Avalanche Warning

A couple of months ago, I was leaving a parking garage that had a couple of exit lines. One of the lines seemed to be moving faster than the other, so I pulled into that one. At the same time, someone in the other line was backing up with the intent of switching lines. When they saw me pull in before them, they leaned on their horn for a good 20 seconds. Then, suddenly, the driver got out of his car. He was a huge man, and he started walking toward me, gesticulating and cursing at me for “cutting him off.” I locked my door and closed my window, shrugging at him through the glass and mouthing a meek “I’m sorry.” At that moment, the parking lot attendant told the man to get back in his car, which immediately redirected the man’s ire. I took the opportunity to pay my parking fee and get out of there as fast as I could. 

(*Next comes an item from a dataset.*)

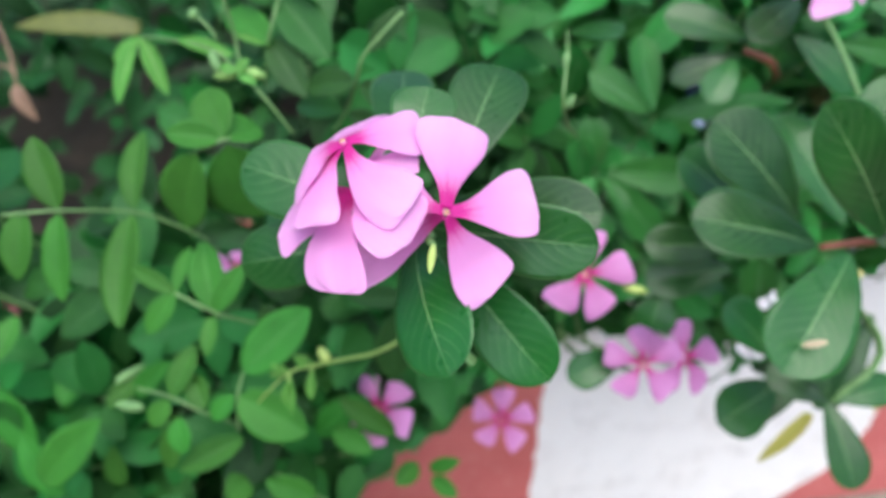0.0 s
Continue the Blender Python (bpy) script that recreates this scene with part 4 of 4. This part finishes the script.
def foliage(name, label, count, seed, mat, profile, size, ratio, near, far, left, right, sprigs=5, owner=None, single=0, single_mat=None, part_name="leaf"):
    rng = random.Random(seed)
    verts, faces, uvs, blades = [], [], [], []
    made = 0
    while made < count:
        d = near + (far - near) * rng.random() ** 1.3
        a, b = rng.uniform(left, right), rng.uniform(-0.75, 0.55)
        if b < bush_edge(a) + 0.03:
            continue
        p = EYE0 + FWD * d + UPV * (b * d) + Vector((a * d, 0, 0))
        if p.z < 0.02 or (p.y > 0.39 + 0.137 * p.x and p.z < 0.36):
            continue
        if any((Vector(c) - EYE0).dot(FWD) + 0.012 > d and (p - EYE0 - (Vector(c) - EYE0) * (d / (Vector(c) - EYE0).dot(FWD))).length < 0.030 for c in CLEAR):
            continue
        if (a < -0.33 and b > 0.08 and d < 0.64) or (a < -0.20 and b > 0.14 and d < 0.52):
            continue
        if mat is PEA_FAR and a < -0.10 and b > 0.02:
            continue
        if a < -0.12 and b > 0.06 and rng.random() < 0.75:
            continue
        # a sprig of leaves round one node
        out = Vector((rng.uniform(-1, 1), rng.uniform(-1, 0.3), rng.uniform(-0.4, 0.9))).normalized()
        before = made
        for k in range(sprigs):
            ang = 2.4 * k + rng.uniform(-0.4, 0.4)
            t1 = out.cross(Vector((0.2, 0.3, 0.93))).normalized()
            t2 = out.cross(t1)
            axis = (t1 * math.cos(ang) + t2 * math.sin(ang) + out * rng.uniform(-0.1, 0.6)).normalized()
            hint = Vector((rng.uniform(-0.5, 0.5), -0.65 + rng.uniform(-0.4, 0.4), 0.75 + rng.uniform(-0.3, 0.3)))
            nrm = (hint - axis * hint.dot(axis)).normalized()
            ln = size * rng.uniform(0.65, 1.25)
            base = p + axis * 0.003
            tip = base + axis * ln
            rel = tip - EYE0
            dd = rel.dot(FWD)
            if dd < near - 0.01 or rel.dot(UPV) / dd < bush_edge(rel.x / dd) + 0.012:
                continue
            blades.append((dd, base, axis, nrm, ln, ln * ratio * rng.uniform(0.85, 1.15), profile, rng.uniform(-0.03, 0.10), rng.uniform(0.05, 0.4)))
            made += 1
        if made > before:
            SPRIGS.append((p, out))
    blades.sort(key=lambda q: q[0])
    for q in blades[:single]:
        v, f, uv = [], [], []
        sheet(v, f, uv, *q[1:], nu=7)
        part(part_name, v, f, single_mat, owner, q[1], "", uv)
    for q in blades[single:]:
        sheet(verts, faces, uvs, *q[1:])
    me = bpy.data.meshes.new(name)
    me.from_pydata(verts, [], faces)
    me.materials.append(mat)
    layer = me.uv_layers.new(name="uv")
    loops = np.empty(len(me.loops), dtype=np.int32)
    me.loops.foreach_get("vertex_index", loops)
    layer.data.foreach_set("uv", np.array(uvs, dtype=np.float32)[loops].ravel())
    me.polygons.foreach_set("use_smooth", [True] * len(me.polygons))
    return tagged(new(name, me), label, "foliage", kind="stuff")


foliage("pea_foliage", "dense green oval pea leaflets deeper in the planter", 2300, 11, PEA_FAR, w_leaflet, 0.031, 0.60, 0.325, 0.60, -1.0, 0.12, 5, vine, 280, PEA_NEAR, "leaflet")
# shade of the planter's depth is carried by this dark leaf colour
foliage("mature_pea_foliage", "oval leaflets deep in the planter, shade put into their dark colour", 2600, 15, LEAF_SHADED, w_leaflet, 0.034, 0.62, 0.35, 0.64, -1.0, 0.10)
foliage("periwinkle_foliage", "dense blunt dark green periwinkle leaves deeper in the planter", 3000, 12, PERI_FAR, w_periwinkle, 0.036, 0.45, 0.36, 0.80, -0.25, 1.05, 5, side_plant, 240, PERI_NEAR)
foliage("overhang_foliage", "blunt green periwinkle leaves hanging over the top of the painted wall", 620, 21, PERI_FAR, w_periwinkle, 0.034, 0.47, 0.39, 0.52, 0.14, 1.0, 5, low_plant, 160, PERI_NEAR)


def sprig_stems():
    """Thin stalks that carry the sprigs, in one mesh."""
    rng = random.Random(31)
    verts, faces = [], []
    for p, out in SPRIGS:
        foot = p - out * rng.uniform(0.015, 0.035) + Vector((rng.uniform(-0.02, 0.02), 0.03, -rng.uniform(0.02, 0.05)))
        v, f = tube_mesh([p, p.lerp(foot, 0.5) - out * 0.006, foot], [0.0006, 0.0008, 0.0011], 4, 2)
        n0 = len(verts)
        verts += v
        faces += [tuple(i + n0 for i in q) for q in f]
    me = bpy.data.meshes.new("stems")
    me.from_pydata(verts, [], faces)
    me.materials.append(STEM)
    return tagged(new("stalk_tangle", me), "thin green stalks tangled inside the leaves", "foliage", kind="stuff")


sprig_stems()


def bed_cover(name, label, count, seed, mat, size, ratio, left, right):
    """Leaves over the whole bed, by plan: higher towards the back."""
    rng = random.Random(seed)
    verts, faces, uvs = [], [], []
    for _ in range(count):
        x, y = rng.uniform(left, right), 0.55 + 1.55 * rng.random() ** 0.8
        top = (0.46 if x > -0.08 else 0.41) + (0.34 if x > -0.08 else 0.2) * min(1.0, (y - 0.5) / 0.9)
        p = Vector((x, y + 0.137 * x, 0.37 + (top - 0.37) * rng.random() ** 0.4))
        axis = Vector((rng.uniform(-1, 1), rng.uniform(-1, 0.6), rng.uniform(-0.5, 0.8))).normalized()
        hint = Vector((rng.uniform(-0.5, 0.5), -0.6 + rng.uniform(-0.4, 0.4), 0.8))
        nrm = (hint - axis * hint.dot(axis)).normalized()
        ln = size * rng.uniform(0.7, 1.3)
        sheet(verts, faces, uvs, p, axis, nrm, ln, ln * ratio, w_periwinkle, rng.uniform(-0.03, 0.1), rng.uniform(0.05, 0.35), 5)
    me = bpy.data.meshes.new(name)
    me.from_pydata(verts, [], faces)
    me.materials.append(mat)
    layer = me.uv_layers.new(name="uv")
    loops = np.empty(len(me.loops), dtype=np.int32)
    me.loops.foreach_get("vertex_index", loops)
    layer.data.foreach_set("uv", np.array(uvs, dtype=np.float32)[loops].ravel())
    me.polygons.foreach_set("use_smooth", [True] * len(me.polygons))
    return tagged(new(name, me), label, "foliage", kind="stuff")


bed_cover("hedge_foliage", "green hedge leaves covering the back of the planter", 7000, 13, PERI_FAR, 0.055, 0.48, -0.22, 1.9)
# left part of the hedge: shade painted in through a darker leaf
bed_cover("mature_hedge_foliage", "hedge leaves at the back of the planter, shade put into their dark colour", 7000, 14, LEAF_SHADED, 0.045, 0.48, -1.35, 0.2)


def curtain(name, label, count, seed, mat):
    """Leaves hanging down the face of the wall at its shaded end."""
    rng = random.Random(seed)
    verts, faces, uvs = [], [], []
    for _ in range(count):
        x, z = rng.uniform(-1.1, -0.09), rng.uniform(0.03, 0.46)
        p = Vector((x, 0.385 + 0.137 * x - rng.uniform(0.0, 0.06), z))
        axis = Vector((rng.uniform(-0.8, 0.8), rng.uniform(-0.6, -0.1), rng.uniform(-1, 0.5))).normalized()
        hint = Vector((rng.uniform(-0.5, 0.5), -0.8, rng.uniform(0.2, 0.7)))
        nrm = (hint - axis * hint.dot(axis)).normalized()
        ln = 0.032 * rng.uniform(0.7, 1.3)
        if (p + axis * ln).x > -0.085:
            continue
        sheet(verts, faces, uvs, p, axis, nrm, ln, ln * 0.55, w_leaflet, rng.uniform(-0.03, 0.1), rng.uniform(0.05, 0.35), 5)
    me = bpy.data.meshes.new(name)
    me.from_pydata(verts, [], faces)
    me.materials.append(mat)
    layer = me.uv_layers.new(name="uv")
    loops = np.empty(len(me.loops), dtype=np.int32)
    me.loops.foreach_get("vertex_index", loops)
    layer.data.foreach_set("uv", np.array(uvs, dtype=np.float32)[loops].ravel())
    me.polygons.foreach_set("use_smooth", [True] * len(me.polygons))
    return tagged(new(name, me), label, "foliage", kind="stuff")


curtain("trailing_foliage", "green pea leaves trailing down the planter wall", 4200, 17, PEA_FAR)


# ---- small things lying on the pavement ----
def fallen(name, at, direction, length, width, mat, label, category, profile):
    ob = thing(name, at, label, category)
    base = Vector(at)
    tip = base + Vector(direction).normalized() * length
    SEED[0] += 1
    v, f, uv = blade_mesh(base, tip, width, (0, 0, 1), 0.06, 0.12, profile, 12, 6, SEED[0], 0.03, thick=0.0005)
    low = min(p.z for p in v)
    part("blade", [p - Vector((0, 0, low - at[2] + 0.0005)) for p in v], f, mat, ob, at, "", uv)
    return ob


fallen("fallen_petal", (0.068, 0.374, 0.0), (1, 0.4, 0), 0.017, 0.012, PALE, "faded whitish petal lying on the dusty pavement", "petal", w_petal)
fallen("fallen_leaf", (0.094, 0.380, 0.0), (0.6, 0.5, 0), 0.022, 0.011, STRAP, "small yellow leaf lying on the dusty pavement", "leaf", w_leaflet)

As I drove away, still shaking with adrenaline, I went through a rapid succession of thoughts and feelings. First, I had to flush some of the terror out of my system, which took several minutes. Then I was worried for the parking lot attendant, and wondered if I should call the police. Next, I felt my own anger rising. What an asshole! What was his fucking problem, anyway? But by the time I got home, I had landed on a different, more interesting question that stuck with me for the rest of the day. What drove that man to his breaking point?

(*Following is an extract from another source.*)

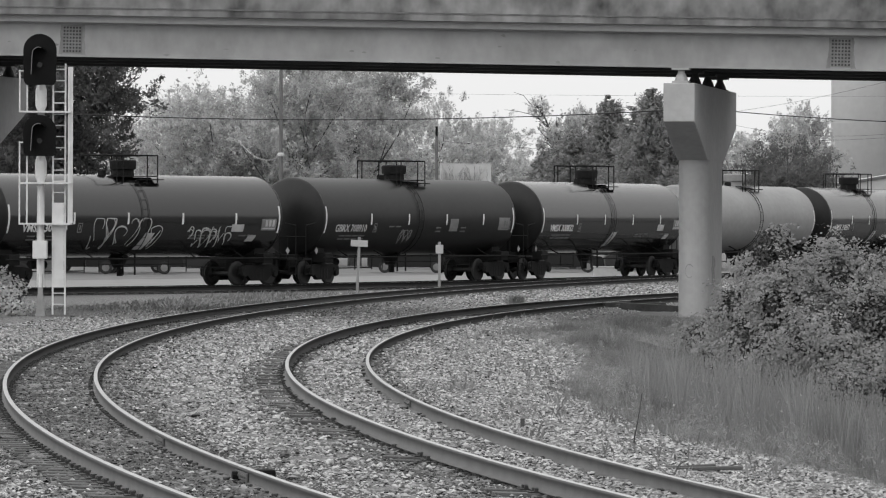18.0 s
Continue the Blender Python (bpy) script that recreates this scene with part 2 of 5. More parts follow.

The first “Noble Truth” of Buddhim is often translated as “Life is Suffering.” That’s an oversimplification of a much more complicated idea, but for our purposes we can focus on the notion that pain is a feature of every life. We all have desires and wants, and some of them go unmet, or are fulfilled temporarily only to be lost. That hurts.  None of that negates our moments of joy and peace and satisfaction, but the reverse is also true.  Even the happiest life contains its full share of pain.

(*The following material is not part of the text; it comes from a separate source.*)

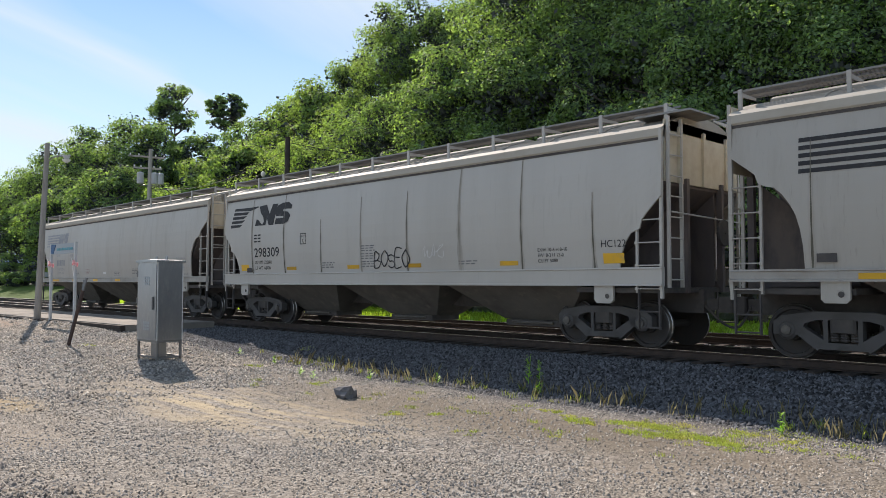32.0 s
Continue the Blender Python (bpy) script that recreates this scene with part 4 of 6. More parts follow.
    tag(c[1], A, 65, 1.95, 1.63, 0.65, 0.28, "grey", 3, 0.018)
    tag(c[1], A, 4, 10.6, 1.57, 1.25, 0.3, "white", 4, 0.06)
    stroke(c[2], A, [(5.31, 1.78), (5.07, 2.09), (5.33, 2.05), (5.61, 2.2), (5.84, 2.11), (5.93, 1.96), (5.83, 1.88), (5.62, 1.83), (5.52, 1.71), (5.59, 1.53)], 'black', 0.035, 'black outline of swollen letters')
    stroke(c[2], A, [(5.05, 1.33), (5.05, 1.48), (5.21, 1.66), (5.37, 1.61), (5.38, 1.51)], 'black', 0.035, 'black outline of swollen letters')
    stroke(c[2], A, [(5.84, 2.08), (6.04, 2.22), (6.32, 2.21), (6.56, 2.09), (6.71, 1.87), (6.82, 1.49)], 'black', 0.035, 'black outline of swollen letters')
    stroke(c[2], A, [(5.91, 1.89), (6.13, 1.78), (6.33, 1.48)], 'black', 0.035, 'black outline of swollen letters')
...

Given that pain is inevitable, we have a decision to make: what do we do with it? It’s tempting to just bury it and forget about it. Who wants to spend any more time thinking about their pain than they have to? But pain always has its say. If we don't give it a voice, it speaks through our actions, sometimes loudly and destructively. I don’t know what made that man lash out in the parking lot that day, but I’m pretty sure it had nothing to do with parking. I’m willing to bet he’s built up layer upon layer of pain over the years, like a new slab of unstable snow after each winter storm. After a while, the avalanche isn’t a question of if anymore, it’s a question of when

It’s hard to listen to your pain. It’s even harder to share it with others. You have to muster up a lot of courage and go where you don’t really want to go. But pain seeks expression the way snow seeks the bottom of the mountain. How it gets there is up to you.